The mold is already in place for how a community team’s season should go (hint: there have been games in this mold every weekend this summer) and the impetus is now on the leaders of the relevant community teams to forego USQ and make their own way. If you got me 20 teams, each paying $400 ($20 a person) as a tournament fee, I sure as hell could put on a national tournament spanning two days some weekend in late winter or early spring in a warm weather, centralized, major hub destination. And my name isn’t even Beth Peavler. You give someone like her those parameters and I guarantee it will be the a huge success. She has already proven that she can smoothly run a national tournament that draws well and provides good competition, and that’s with those teams who are at the bottom of the competitive spectrum. Imagine what could be done with the top 20 community teams?

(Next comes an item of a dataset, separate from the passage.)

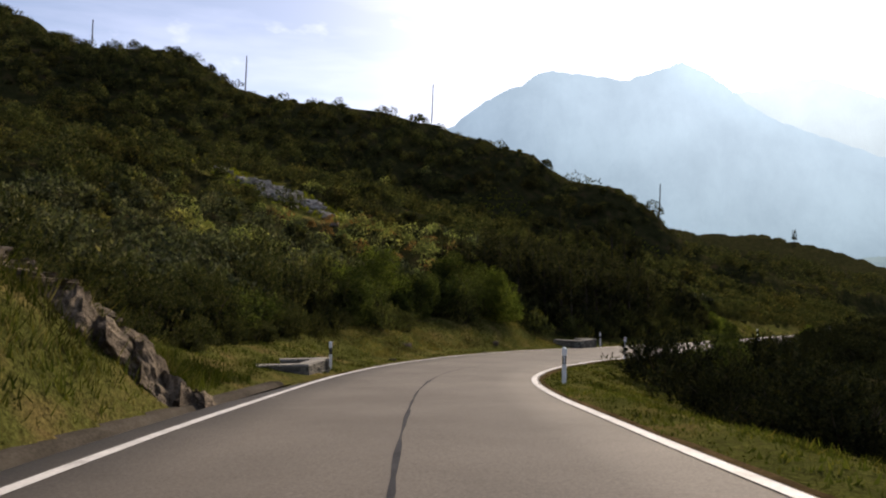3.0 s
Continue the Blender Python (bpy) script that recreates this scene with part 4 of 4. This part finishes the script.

So how do we make this happen? While it is ultimately up to the leadership of each team to decide what type of season serves them best, the ideal first step is for someone to come forward to organize such a tournament as spelled out above. While community teams still have months before they need to decide if they will go official or not, I have a feeling that the choices of the biggest teams–if made early enough–will definitely influence the others. Call it free market quidditch if you will, but I think an early decision by even five of the top community teams to break off and form their own national tournament is in their best interest, and that the others will follow, or not, as they see fit.

I ultimately don’t want to see college and community teams completely separated. I think it would be best for the sport as a whole to have them in different leagues under one governing body or in separate seasons. Yet, as the structure currently stands, the USQ fall-to-spring model is best served for the college teams and is not applicable to most community teams when there aren’t even 50 of us. I hope USQ recognizes this and continues to promote and grow the college league, while letting us find our own way, because the future of the sport depends on it. Community teams are overwhelmingly made up of post-grad players, and if that pipeline were to dwindle, it would adversely affect us too. We have a symbiotic relationship, and this will continue until college quidditch is no longer the competitive beginning of the sport. As members of community teams, our best interests lie in a strong, separate college league, because with it we will get a new batch of seasoned recruits every year.

Credit: Jessica Jiamin Lang

That being said, we must do our part. There are specific guidelines allowing coaches between divisions this season and we absolutely must use them. Offer to coach your alma mater and restore it to past glory, or at least back to qualifying for nationals. Open up your practices to the local college kids once or twice a month, and show them advanced strategy, and what high-level quidditch looks like from the same side of the pitch, not the other. Volunteer at the college-only regionals and nationals. Some of the best referees and snitches reside within the community team portion, and, without them, the college side will be severely under-staffed.

Yes, this is the beginning of the end for USQ-sanctioned community team quidditch. And that’s a good thing, because we already have a summer league with a much better model for a smaller number of teams in place from which to build. We go as college teams go, and if we want to still be playing this sport in even three years, we need to do our part to embrace this change, help it strengthen the sport’s base and think outside our immediate boxes, both geographically and time-wise. This is a step in the right direction and it is on us, the community teams, to determine how big of a step forward it is.